◆ **DATASET EXTRACT**
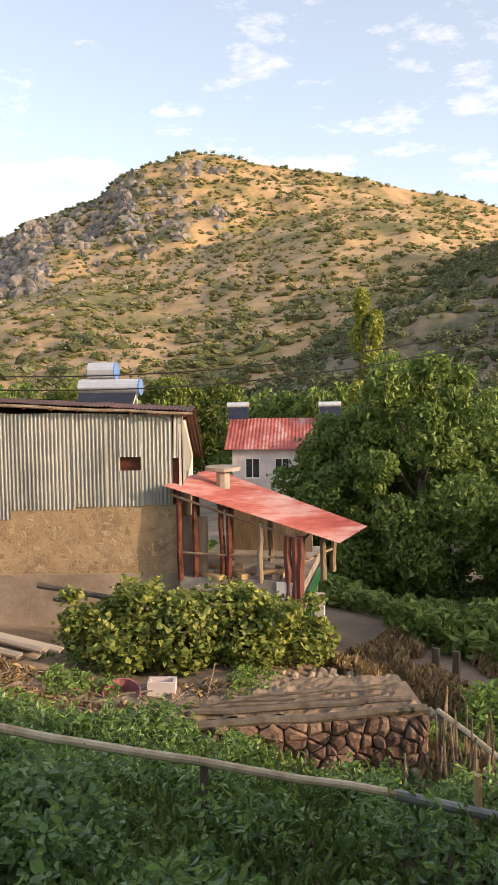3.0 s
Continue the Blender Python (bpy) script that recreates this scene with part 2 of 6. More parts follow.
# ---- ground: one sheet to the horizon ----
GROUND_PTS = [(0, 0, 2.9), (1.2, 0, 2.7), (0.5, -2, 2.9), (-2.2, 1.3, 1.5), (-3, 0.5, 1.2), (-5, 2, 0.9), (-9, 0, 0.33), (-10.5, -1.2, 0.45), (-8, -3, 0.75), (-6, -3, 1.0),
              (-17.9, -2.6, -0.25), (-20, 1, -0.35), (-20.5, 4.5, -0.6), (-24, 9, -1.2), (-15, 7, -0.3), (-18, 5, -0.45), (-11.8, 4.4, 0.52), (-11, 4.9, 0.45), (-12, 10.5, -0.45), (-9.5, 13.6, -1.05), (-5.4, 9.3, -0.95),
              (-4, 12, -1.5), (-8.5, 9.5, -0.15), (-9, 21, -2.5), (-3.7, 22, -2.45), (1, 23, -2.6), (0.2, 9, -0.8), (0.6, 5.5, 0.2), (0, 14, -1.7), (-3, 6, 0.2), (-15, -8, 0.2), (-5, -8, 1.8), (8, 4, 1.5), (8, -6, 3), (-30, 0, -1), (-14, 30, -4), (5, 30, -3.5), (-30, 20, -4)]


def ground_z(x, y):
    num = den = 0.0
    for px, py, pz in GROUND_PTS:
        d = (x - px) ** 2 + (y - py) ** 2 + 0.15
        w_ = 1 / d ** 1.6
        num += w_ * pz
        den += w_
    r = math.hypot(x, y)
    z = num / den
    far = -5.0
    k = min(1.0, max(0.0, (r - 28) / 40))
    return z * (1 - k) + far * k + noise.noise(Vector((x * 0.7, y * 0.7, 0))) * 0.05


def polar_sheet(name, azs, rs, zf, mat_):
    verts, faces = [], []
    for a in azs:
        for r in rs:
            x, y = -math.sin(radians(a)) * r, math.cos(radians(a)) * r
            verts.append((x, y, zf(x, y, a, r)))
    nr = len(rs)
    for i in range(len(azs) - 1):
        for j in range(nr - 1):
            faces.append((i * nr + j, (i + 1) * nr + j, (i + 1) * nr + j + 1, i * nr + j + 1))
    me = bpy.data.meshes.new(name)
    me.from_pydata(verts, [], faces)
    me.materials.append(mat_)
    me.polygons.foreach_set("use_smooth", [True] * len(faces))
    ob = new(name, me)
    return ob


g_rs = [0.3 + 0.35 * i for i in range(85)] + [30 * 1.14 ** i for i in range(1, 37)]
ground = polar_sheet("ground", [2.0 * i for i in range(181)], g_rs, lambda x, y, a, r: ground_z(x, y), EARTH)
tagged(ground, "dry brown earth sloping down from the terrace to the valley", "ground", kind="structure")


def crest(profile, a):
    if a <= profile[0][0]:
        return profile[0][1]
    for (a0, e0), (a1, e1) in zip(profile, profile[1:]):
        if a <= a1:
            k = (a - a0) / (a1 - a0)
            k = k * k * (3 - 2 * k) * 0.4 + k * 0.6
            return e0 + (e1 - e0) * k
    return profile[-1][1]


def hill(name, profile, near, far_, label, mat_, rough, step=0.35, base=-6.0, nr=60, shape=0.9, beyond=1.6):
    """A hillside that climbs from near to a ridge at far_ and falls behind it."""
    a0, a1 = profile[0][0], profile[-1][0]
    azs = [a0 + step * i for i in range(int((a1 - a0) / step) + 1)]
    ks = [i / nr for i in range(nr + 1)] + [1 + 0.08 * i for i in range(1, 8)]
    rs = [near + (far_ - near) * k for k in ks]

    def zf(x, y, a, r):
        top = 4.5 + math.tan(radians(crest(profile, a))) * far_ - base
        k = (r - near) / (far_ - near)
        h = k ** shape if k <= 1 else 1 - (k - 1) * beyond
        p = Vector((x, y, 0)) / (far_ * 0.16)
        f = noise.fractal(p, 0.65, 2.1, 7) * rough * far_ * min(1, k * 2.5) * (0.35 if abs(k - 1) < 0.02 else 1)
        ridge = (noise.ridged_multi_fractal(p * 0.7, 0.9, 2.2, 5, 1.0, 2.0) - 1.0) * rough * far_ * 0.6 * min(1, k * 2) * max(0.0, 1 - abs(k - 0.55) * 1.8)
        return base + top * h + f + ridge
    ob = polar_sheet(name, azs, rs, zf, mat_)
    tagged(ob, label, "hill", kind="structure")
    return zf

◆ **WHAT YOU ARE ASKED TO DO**
Output the data exactly. Pictures don't belong in the result.

◆ **ANSWER FOR THE TASK**
3.0 s
Continue the Blender Python (bpy) script that recreates this scene with part 2 of 6. More parts follow.
# ---- ground: one sheet to the horizon ----
GROUND_PTS = [(0, 0, 2.9), (1.2, 0, 2.7), (0.5, -2, 2.9), (-2.2, 1.3, 1.5), (-3, 0.5, 1.2), (-5, 2, 0.9), (-9, 0, 0.33), (-10.5, -1.2, 0.45), (-8, -3, 0.75), (-6, -3, 1.0),
              (-17.9, -2.6, -0.25), (-20, 1, -0.35), (-20.5, 4.5, -0.6), (-24, 9, -1.2), (-15, 7, -0.3), (-18, 5, -0.45), (-11.8, 4.4, 0.52), (-11, 4.9, 0.45), (-12, 10.5, -0.45), (-9.5, 13.6, -1.05), (-5.4, 9.3, -0.95),
              (-4, 12, -1.5), (-8.5, 9.5, -0.15), (-9, 21, -2.5), (-3.7, 22, -2.45), (1, 23, -2.6), (0.2, 9, -0.8), (0.6, 5.5, 0.2), (0, 14, -1.7), (-3, 6, 0.2), (-15, -8, 0.2), (-5, -8, 1.8), (8, 4, 1.5), (8, -6, 3), (-30, 0, -1), (-14, 30, -4), (5, 30, -3.5), (-30, 20, -4)]


def ground_z(x, y):
    num = den = 0.0
    for px, py, pz in GROUND_PTS:
        d = (x - px) ** 2 + (y - py) ** 2 + 0.15
        w_ = 1 / d ** 1.6
        num += w_ * pz
        den += w_
    r = math.hypot(x, y)
    z = num / den
    far = -5.0
    k = min(1.0, max(0.0, (r - 28) / 40))
    return z * (1 - k) + far * k + noise.noise(Vector((x * 0.7, y * 0.7, 0))) * 0.05


def polar_sheet(name, azs, rs, zf, mat_):
    verts, faces = [], []
    for a in azs:
        for r in rs:
            x, y = -math.sin(radians(a)) * r, math.cos(radians(a)) * r
            verts.append((x, y, zf(x, y, a, r)))
    nr = len(rs)
    for i in range(len(azs) - 1):
        for j in range(nr - 1):
            faces.append((i * nr + j, (i + 1) * nr + j, (i + 1) * nr + j + 1, i * nr + j + 1))
    me = bpy.data.meshes.new(name)
    me.from_pydata(verts, [], faces)
    me.materials.append(mat_)
    me.polygons.foreach_set("use_smooth", [True] * len(faces))
    ob = new(name, me)
    return ob


g_rs = [0.3 + 0.35 * i for i in range(85)] + [30 * 1.14 ** i for i in range(1, 37)]
ground = polar_sheet("ground", [2.0 * i for i in range(181)], g_rs, lambda x, y, a, r: ground_z(x, y), EARTH)
tagged(ground, "dry brown earth sloping down from the terrace to the valley", "ground", kind="structure")


def crest(profile, a):
    if a <= profile[0][0]:
        return profile[0][1]
    for (a0, e0), (a1, e1) in zip(profile, profile[1:]):
        if a <= a1:
            k = (a - a0) / (a1 - a0)
            k = k * k * (3 - 2 * k) * 0.4 + k * 0.6
            return e0 + (e1 - e0) * k
    return profile[-1][1]


def hill(name, profile, near, far_, label, mat_, rough, step=0.35, base=-6.0, nr=60, shape=0.9, beyond=1.6):
    """A hillside that climbs from near to a ridge at far_ and falls behind it."""
    a0, a1 = profile[0][0], profile[-1][0]
    azs = [a0 + step * i for i in range(int((a1 - a0) / step) + 1)]
    ks = [i / nr for i in range(nr + 1)] + [1 + 0.08 * i for i in range(1, 8)]
    rs = [near + (far_ - near) * k for k in ks]

    def zf(x, y, a, r):
        top = 4.5 + math.tan(radians(crest(profile, a))) * far_ - base
        k = (r - near) / (far_ - near)
        h = k ** shape if k <= 1 else 1 - (k - 1) * beyond
        p = Vector((x, y, 0)) / (far_ * 0.16)
        f = noise.fractal(p, 0.65, 2.1, 7) * rough * far_ * min(1, k * 2.5) * (0.35 if abs(k - 1) < 0.02 else 1)
        ridge = (noise.ridged_multi_fractal(p * 0.7, 0.9, 2.2, 5, 1.0, 2.0) - 1.0) * rough * far_ * 0.6 * min(1, k * 2) * max(0.0, 1 - abs(k - 0.55) * 1.8)
        return base + top * h + f + ridge
    ob = polar_sheet(name, azs, rs, zf, mat_)
    tagged(ob, label, "hill", kind="structure")
    return zf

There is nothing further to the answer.